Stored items
*-*-*
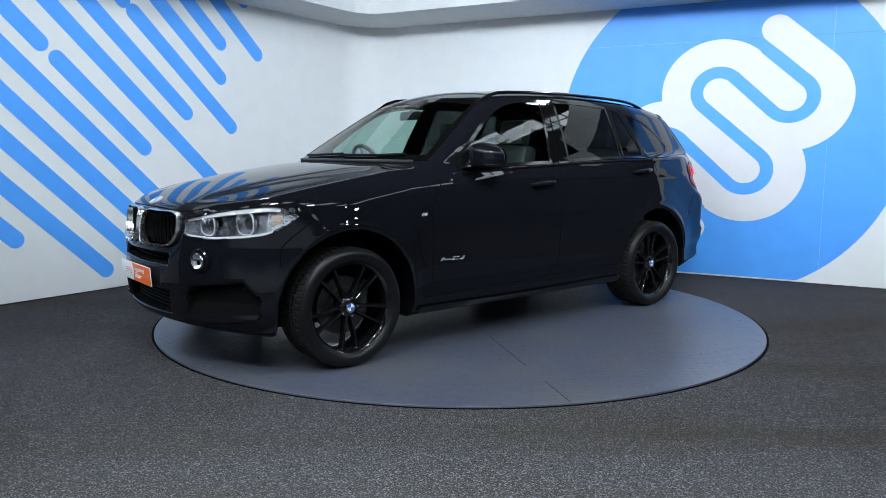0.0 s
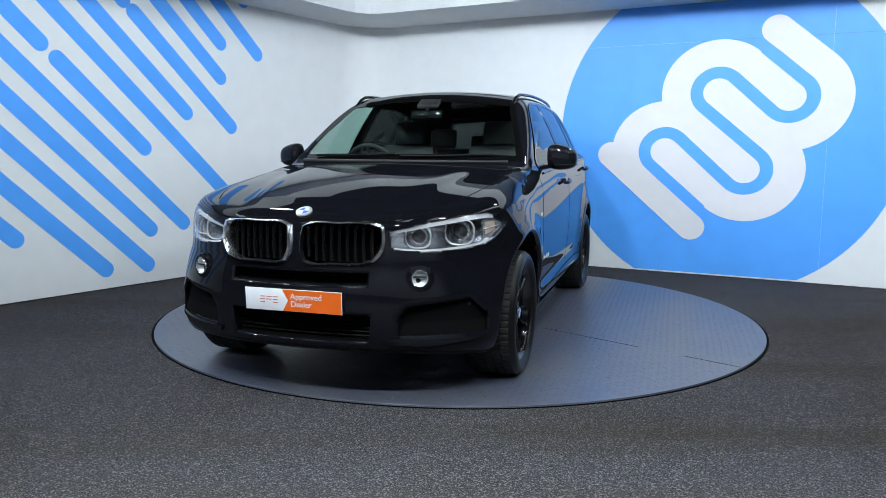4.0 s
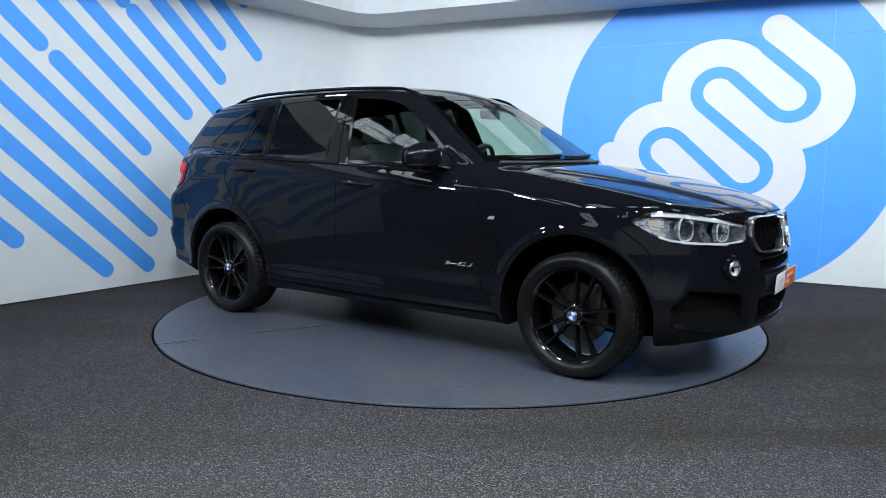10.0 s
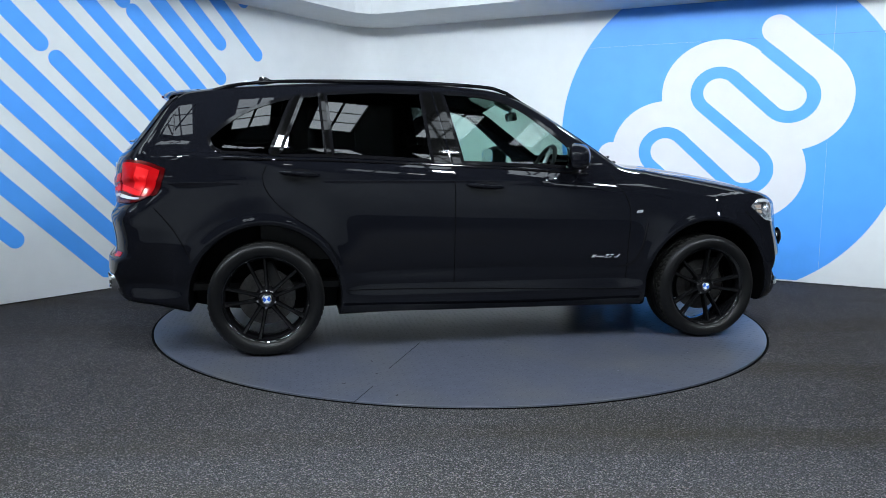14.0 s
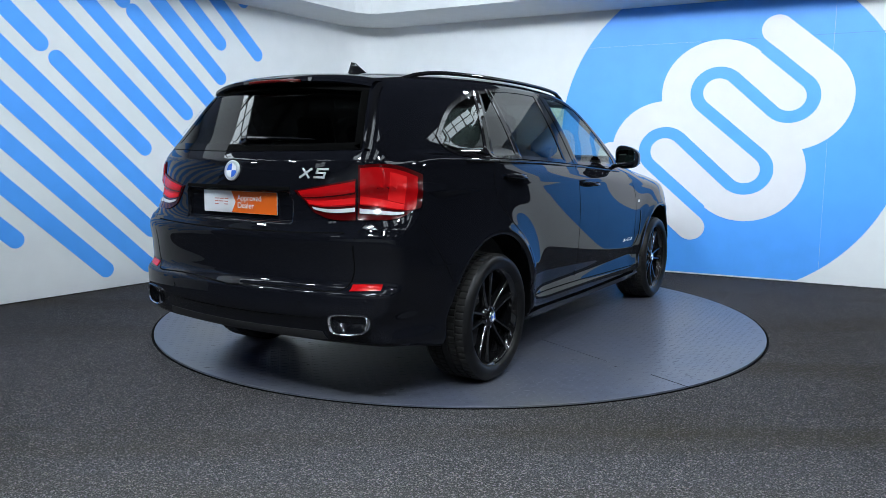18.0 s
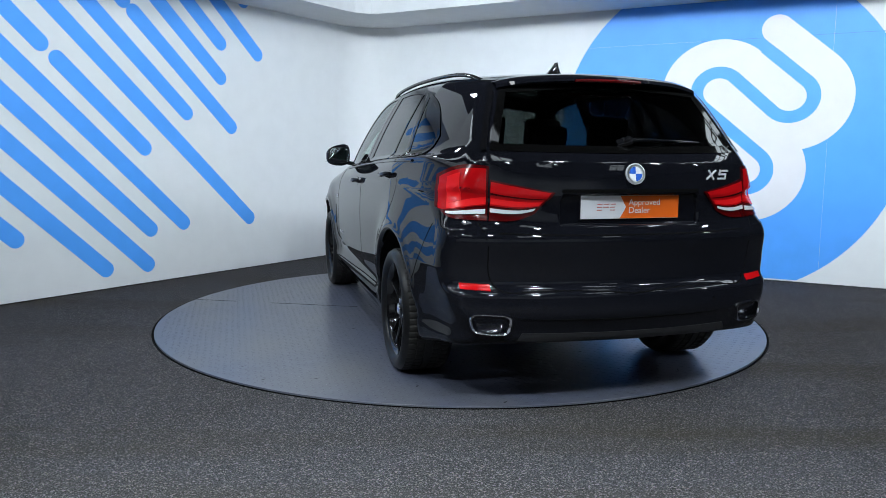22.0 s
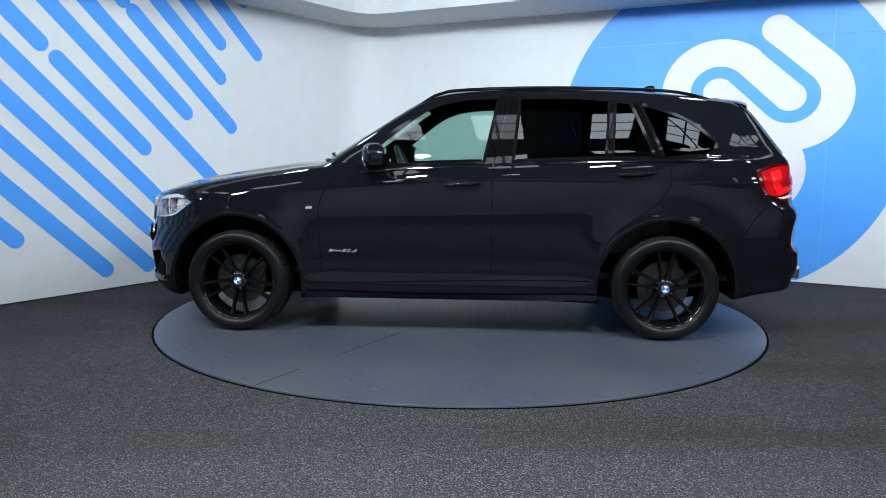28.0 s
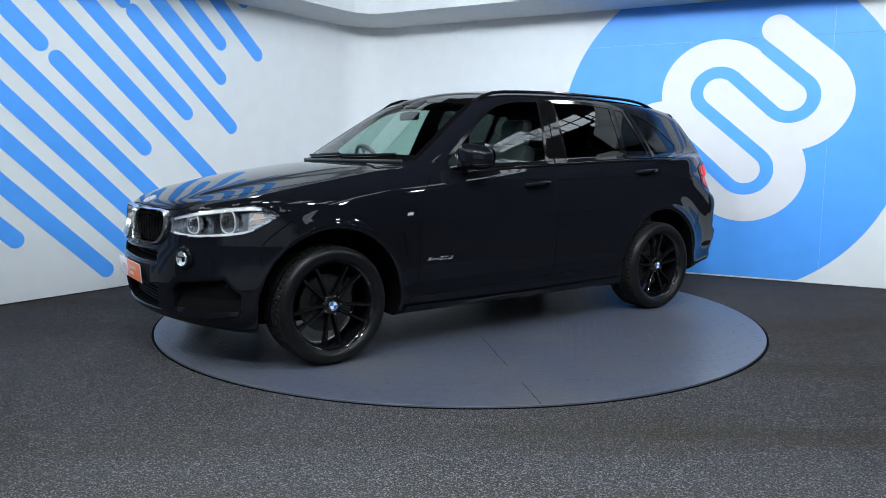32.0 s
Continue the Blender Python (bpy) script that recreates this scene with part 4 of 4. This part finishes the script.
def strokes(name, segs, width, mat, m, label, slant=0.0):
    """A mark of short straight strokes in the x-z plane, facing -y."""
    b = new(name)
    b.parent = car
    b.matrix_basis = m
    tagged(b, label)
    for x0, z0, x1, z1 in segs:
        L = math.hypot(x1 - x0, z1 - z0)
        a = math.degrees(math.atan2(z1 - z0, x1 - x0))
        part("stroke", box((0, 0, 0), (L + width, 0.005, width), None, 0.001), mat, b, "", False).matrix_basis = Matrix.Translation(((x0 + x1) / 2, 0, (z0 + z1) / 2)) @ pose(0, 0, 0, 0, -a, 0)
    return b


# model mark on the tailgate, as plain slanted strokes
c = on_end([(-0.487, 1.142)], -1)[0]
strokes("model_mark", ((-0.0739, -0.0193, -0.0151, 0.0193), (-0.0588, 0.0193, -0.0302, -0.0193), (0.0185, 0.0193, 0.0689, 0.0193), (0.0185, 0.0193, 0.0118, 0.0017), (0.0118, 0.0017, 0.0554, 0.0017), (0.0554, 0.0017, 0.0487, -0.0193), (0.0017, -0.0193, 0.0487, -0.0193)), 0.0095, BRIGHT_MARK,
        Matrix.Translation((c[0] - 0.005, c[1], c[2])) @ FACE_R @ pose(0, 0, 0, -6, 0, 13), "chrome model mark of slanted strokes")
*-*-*
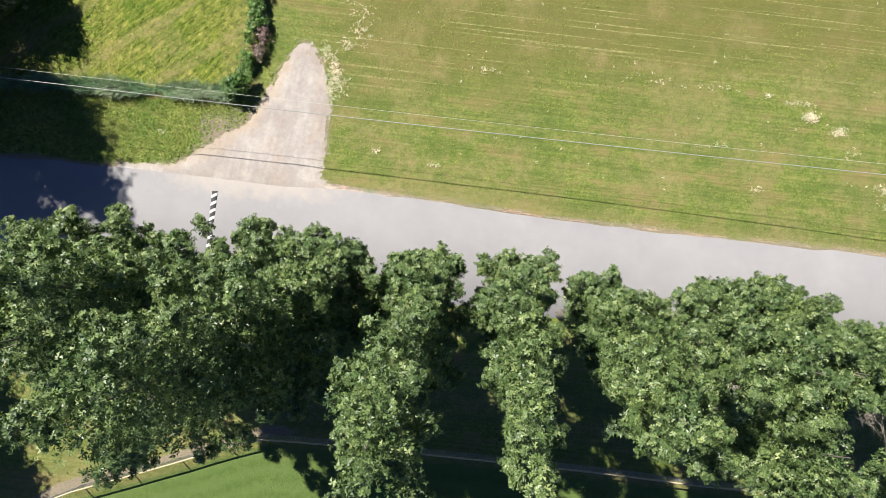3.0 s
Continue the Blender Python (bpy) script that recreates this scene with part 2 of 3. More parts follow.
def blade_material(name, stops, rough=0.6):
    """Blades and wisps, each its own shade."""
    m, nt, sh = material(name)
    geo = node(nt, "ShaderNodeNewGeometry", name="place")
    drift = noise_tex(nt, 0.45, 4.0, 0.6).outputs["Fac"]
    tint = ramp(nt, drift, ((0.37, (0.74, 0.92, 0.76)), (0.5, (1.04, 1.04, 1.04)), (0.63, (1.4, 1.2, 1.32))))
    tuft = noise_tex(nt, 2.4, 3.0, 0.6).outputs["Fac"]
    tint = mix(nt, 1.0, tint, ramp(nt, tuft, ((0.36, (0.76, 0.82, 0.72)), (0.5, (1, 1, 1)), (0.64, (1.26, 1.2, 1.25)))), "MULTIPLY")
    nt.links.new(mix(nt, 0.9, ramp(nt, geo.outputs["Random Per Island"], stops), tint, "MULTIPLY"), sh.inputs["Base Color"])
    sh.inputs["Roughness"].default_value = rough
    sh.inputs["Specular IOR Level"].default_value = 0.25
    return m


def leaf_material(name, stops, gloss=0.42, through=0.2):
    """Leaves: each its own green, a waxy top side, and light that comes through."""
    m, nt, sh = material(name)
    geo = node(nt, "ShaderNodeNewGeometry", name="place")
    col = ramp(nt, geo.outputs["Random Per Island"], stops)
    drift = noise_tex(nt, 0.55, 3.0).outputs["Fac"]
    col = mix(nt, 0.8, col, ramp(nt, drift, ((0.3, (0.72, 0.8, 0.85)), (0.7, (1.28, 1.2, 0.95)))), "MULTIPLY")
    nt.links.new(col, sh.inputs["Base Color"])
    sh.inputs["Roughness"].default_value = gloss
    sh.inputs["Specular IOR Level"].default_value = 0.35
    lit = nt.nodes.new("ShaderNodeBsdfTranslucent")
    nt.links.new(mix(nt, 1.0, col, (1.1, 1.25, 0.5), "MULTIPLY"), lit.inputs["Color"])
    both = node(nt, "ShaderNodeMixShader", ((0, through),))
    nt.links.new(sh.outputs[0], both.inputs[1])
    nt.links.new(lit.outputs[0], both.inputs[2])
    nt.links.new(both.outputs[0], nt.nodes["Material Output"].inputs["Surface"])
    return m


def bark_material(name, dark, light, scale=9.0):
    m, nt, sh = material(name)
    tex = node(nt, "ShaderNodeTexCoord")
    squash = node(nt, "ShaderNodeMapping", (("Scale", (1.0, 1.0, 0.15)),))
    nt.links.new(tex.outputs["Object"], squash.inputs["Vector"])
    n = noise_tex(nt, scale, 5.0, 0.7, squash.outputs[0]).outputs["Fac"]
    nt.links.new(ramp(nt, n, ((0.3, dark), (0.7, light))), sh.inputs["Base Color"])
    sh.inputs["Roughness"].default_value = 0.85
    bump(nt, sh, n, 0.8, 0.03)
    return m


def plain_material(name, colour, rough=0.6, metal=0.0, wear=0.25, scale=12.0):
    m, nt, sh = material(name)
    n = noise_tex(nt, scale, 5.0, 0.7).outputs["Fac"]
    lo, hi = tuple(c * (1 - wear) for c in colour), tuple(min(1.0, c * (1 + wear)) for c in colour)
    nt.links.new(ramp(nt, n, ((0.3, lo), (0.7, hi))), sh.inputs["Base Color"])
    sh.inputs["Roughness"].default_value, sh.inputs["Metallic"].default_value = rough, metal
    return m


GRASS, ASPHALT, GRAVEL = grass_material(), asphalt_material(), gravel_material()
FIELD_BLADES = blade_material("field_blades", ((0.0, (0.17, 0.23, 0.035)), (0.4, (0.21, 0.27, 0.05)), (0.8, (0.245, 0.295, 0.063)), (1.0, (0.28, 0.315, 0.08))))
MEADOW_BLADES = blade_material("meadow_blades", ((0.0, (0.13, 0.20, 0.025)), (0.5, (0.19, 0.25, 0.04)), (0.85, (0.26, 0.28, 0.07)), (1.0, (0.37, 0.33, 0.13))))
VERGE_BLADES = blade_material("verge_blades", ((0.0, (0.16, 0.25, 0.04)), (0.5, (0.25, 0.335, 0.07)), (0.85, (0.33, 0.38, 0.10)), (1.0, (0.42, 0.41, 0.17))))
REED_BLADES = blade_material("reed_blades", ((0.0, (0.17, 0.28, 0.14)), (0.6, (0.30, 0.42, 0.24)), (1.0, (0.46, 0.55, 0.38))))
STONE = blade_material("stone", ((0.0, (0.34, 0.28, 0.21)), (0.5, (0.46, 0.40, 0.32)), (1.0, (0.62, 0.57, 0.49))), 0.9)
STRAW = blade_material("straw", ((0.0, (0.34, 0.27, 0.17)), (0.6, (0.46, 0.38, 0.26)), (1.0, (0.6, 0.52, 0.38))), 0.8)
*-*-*
• **Problem**: Tally the lines of the data that contain the string "this" and report the total alone.

• **Complete answer**: 2